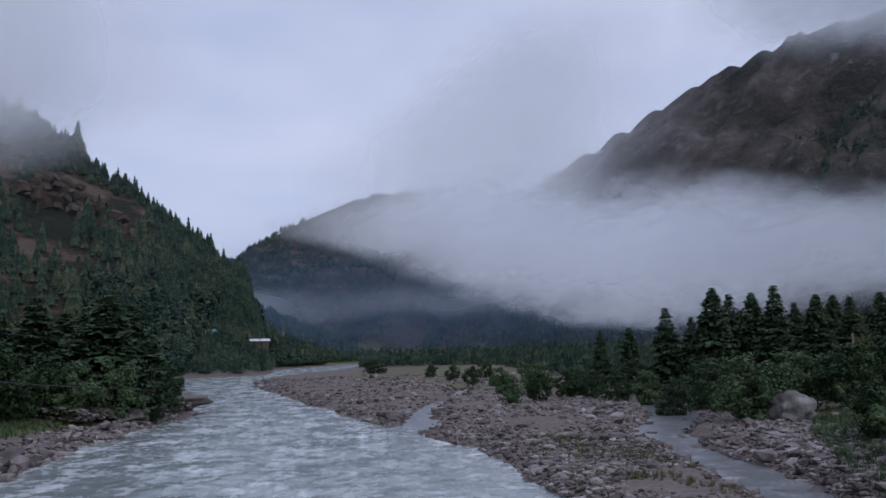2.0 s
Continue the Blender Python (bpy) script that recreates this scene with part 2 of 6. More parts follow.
def lowland(x, y):
    """Valley floor: river bed, gravel bars, banks, terrace and fields."""
    xl, xr = np.interp(y, *RIVER_L), np.interp(y, *RIVER_R)
    wob = 1.6 * (fbm(x * 0.16, y * 0.16, 3, 1) - 0.5) * 2
    dl, dr = xl - x + wob, x - xr + wob
    left = -0.8 + 1.5 * smooth(-1.5, 2.2, dl) + 0.9 * smooth(2, 9, dl) + 0.28 * np.maximum(dl - 22, 0) + 0.2 * np.maximum(dl - 45, 0)
    bar = -0.8 + 1.35 * smooth(-1.5, 2.5, dr) + 0.35 * smooth(4, 20, dr) + 0.3 * (fbm(x * 0.07, y * 0.07, 3, 2) - 0.5)
    e = np.interp(y, *EDGE)
    top = np.interp(y, [-400, 6, 24, 60, 150, 400], [5.25, 5.25, 3.7, 3.0, 2.0, 2.2])
    top = top - (top - 3.4) * smooth(17, 36, x) * smooth(30, 10, y)
    terrace = smooth(-7, 2.5, x - e + wob)
    bar = bar * (1 - terrace) + top * terrace
    rise = smooth(150, -10, y)
    bar = bar + np.maximum(x - 66, 0) * 0.060 * rise + np.maximum(x - 100, 0) * 0.11 * rise + np.maximum(x - 90 - y * 0.25, 0) * 0.02
    st = np.maximum(x - 78, 0) / 14 + 0.5 * fbm(x * 0.02, y * 0.02, 2, 5)
    bar = bar + 1.3 * rise * smooth(78, 95, x) * (smooth(0.0, 0.25, st % 1) - (st % 1))
    for pts in (STREAM_A, STREAM_B):
        d, w = line_field(x, y, pts)
        bar = np.where(y > -12, bar - (bar + 0.4) * smooth(w + 2.2, w - 0.6, d + wob * 0.7), bar)
    z = np.where(x < (xl + xr) / 2, left, bar)
    return z + 0.12 * (fbm(x * 0.5, y * 0.5, 3, 3) - 0.5)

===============

Quote each line of the listing exactly, but leave the pictures out.

* COMPLETE ANSWER:
2.0 s
Continue the Blender Python (bpy) script that recreates this scene with part 2 of 6. More parts follow.
def lowland(x, y):
    """Valley floor: river bed, gravel bars, banks, terrace and fields."""
    xl, xr = np.interp(y, *RIVER_L), np.interp(y, *RIVER_R)
    wob = 1.6 * (fbm(x * 0.16, y * 0.16, 3, 1) - 0.5) * 2
    dl, dr = xl - x + wob, x - xr + wob
    left = -0.8 + 1.5 * smooth(-1.5, 2.2, dl) + 0.9 * smooth(2, 9, dl) + 0.28 * np.maximum(dl - 22, 0) + 0.2 * np.maximum(dl - 45, 0)
    bar = -0.8 + 1.35 * smooth(-1.5, 2.5, dr) + 0.35 * smooth(4, 20, dr) + 0.3 * (fbm(x * 0.07, y * 0.07, 3, 2) - 0.5)
    e = np.interp(y, *EDGE)
    top = np.interp(y, [-400, 6, 24, 60, 150, 400], [5.25, 5.25, 3.7, 3.0, 2.0, 2.2])
    top = top - (top - 3.4) * smooth(17, 36, x) * smooth(30, 10, y)
    terrace = smooth(-7, 2.5, x - e + wob)
    bar = bar * (1 - terrace) + top * terrace
    rise = smooth(150, -10, y)
    bar = bar + np.maximum(x - 66, 0) * 0.060 * rise + np.maximum(x - 100, 0) * 0.11 * rise + np.maximum(x - 90 - y * 0.25, 0) * 0.02
    st = np.maximum(x - 78, 0) / 14 + 0.5 * fbm(x * 0.02, y * 0.02, 2, 5)
    bar = bar + 1.3 * rise * smooth(78, 95, x) * (smooth(0.0, 0.25, st % 1) - (st % 1))
    for pts in (STREAM_A, STREAM_B):
        d, w = line_field(x, y, pts)
        bar = np.where(y > -12, bar - (bar + 0.4) * smooth(w + 2.2, w - 0.6, d + wob * 0.7), bar)
    z = np.where(x < (xl + xr) / 2, left, bar)
    return z + 0.12 * (fbm(x * 0.5, y * 0.5, 3, 3) - 0.5)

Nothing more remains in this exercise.